Pompeo’s visit to North Korea comes amid multiple news reports that cite U.S. officials who believe North Korea is misleading the U.S. and continuing to develop its nuclear arsenal.

Sanders would not comment Monday on intelligence reports about North Korea's nuclear program, but said the administration is "continuing to make progress" in talks with North Korea.

"We see progress and momentum in the process, and we've had good conversations as recently as yesterday, and we're going to continue those conversations later this week and push forward," Sanders said.

President Trump met with Kim in Singapore last month, where the two leaders signed an agreement that said North Korea would abandon its nuclear program. The document but did not specify a timeline or method for doing so.

Trump touted the agreement as a significant step toward peace in the world, and declared North Korea is "no longer a nuclear threat."

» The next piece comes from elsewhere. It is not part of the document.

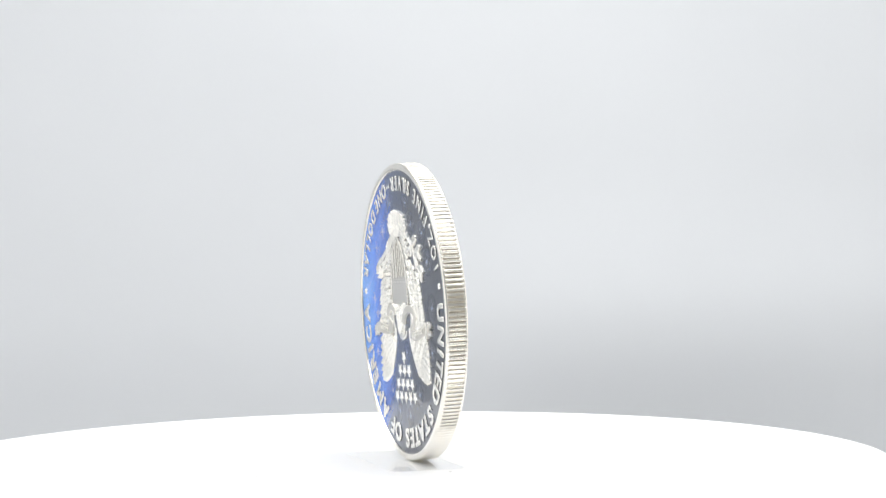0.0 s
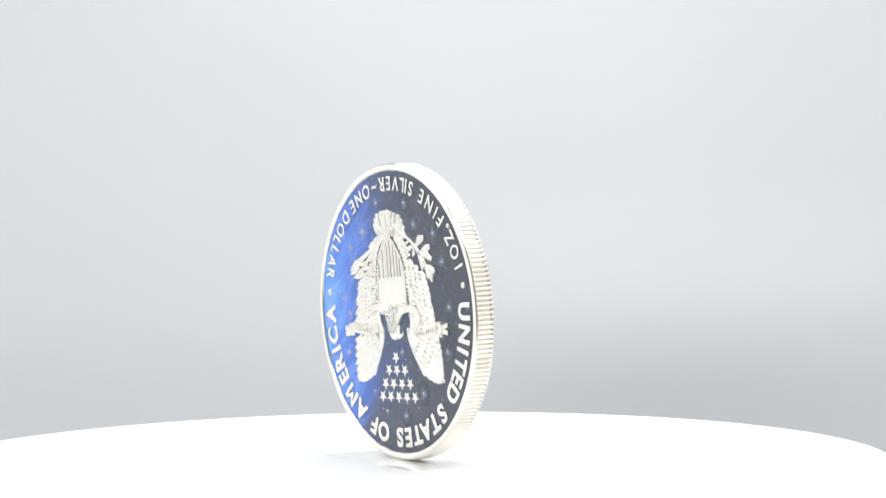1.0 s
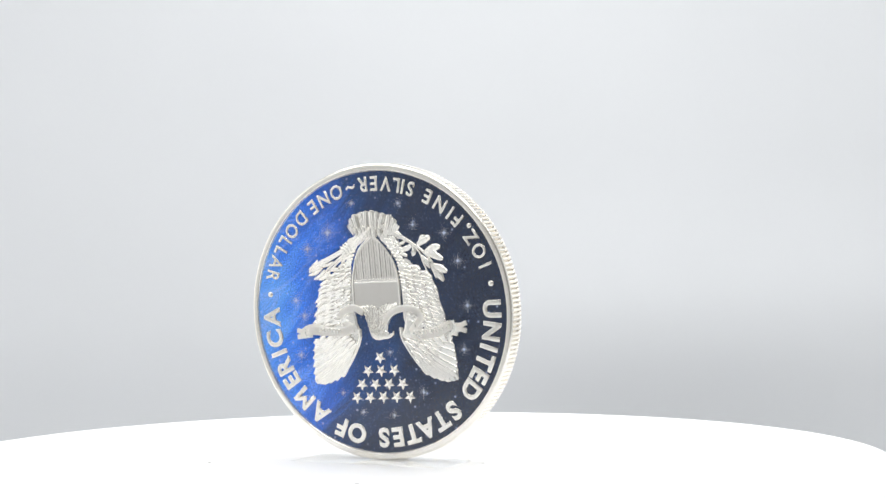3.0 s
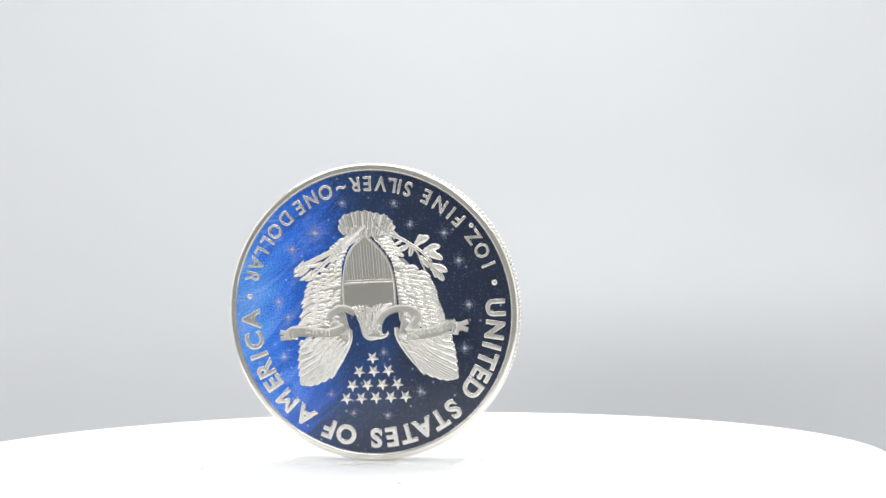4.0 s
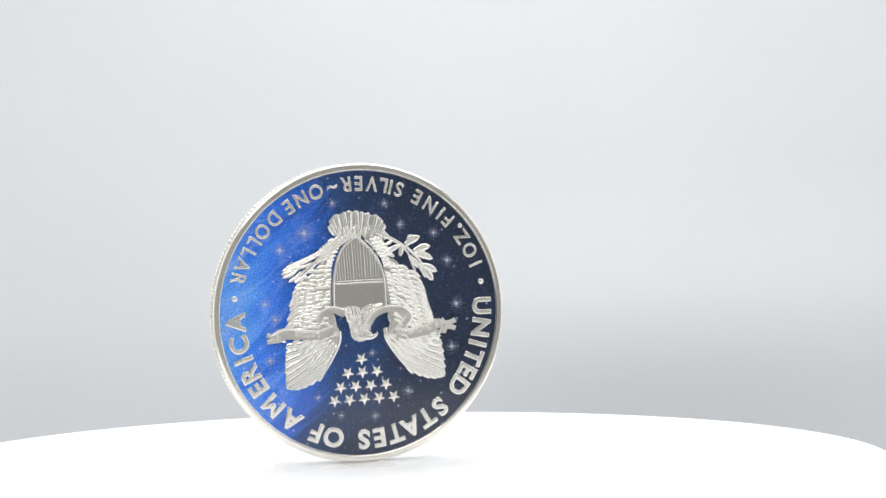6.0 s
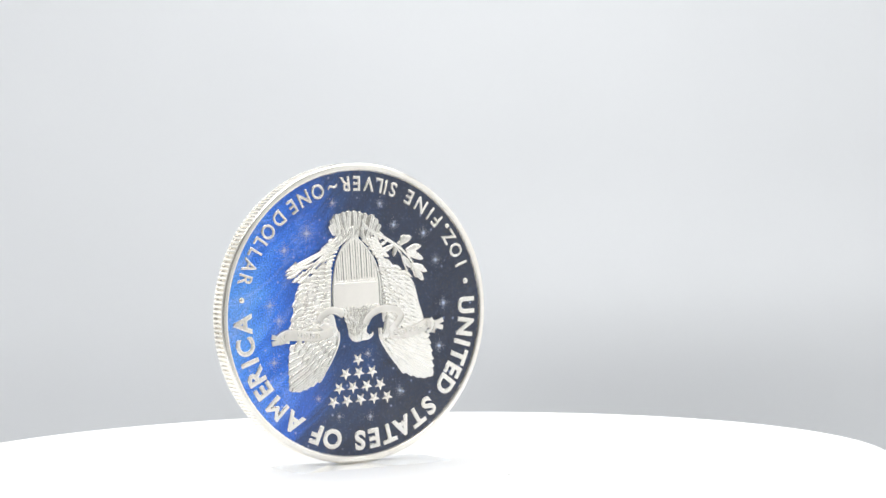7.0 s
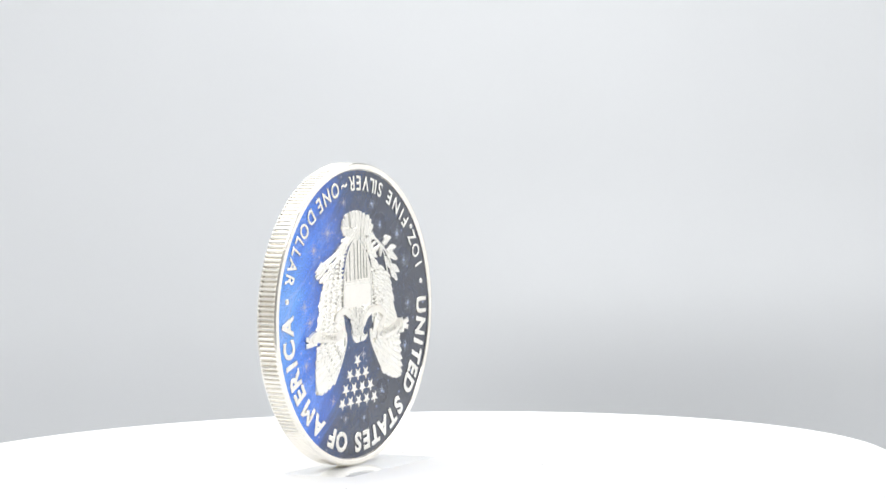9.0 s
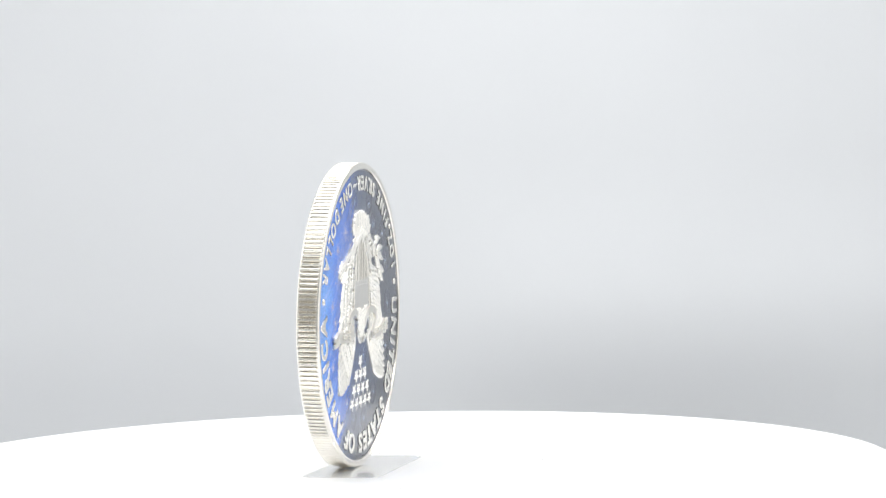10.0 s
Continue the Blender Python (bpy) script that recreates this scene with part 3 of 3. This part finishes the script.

Recently released satellite images have cast doubt on that statement, as have reports that North Korea has increased fuel production for nuclear missiles at several secret research facilities.

National security adviser John Bolton acknowledged on Sunday that North Korea has a history of going back on its promises. He added that U.S. officials have developed a plan that would dismantle North Korea's nuclear program within a year.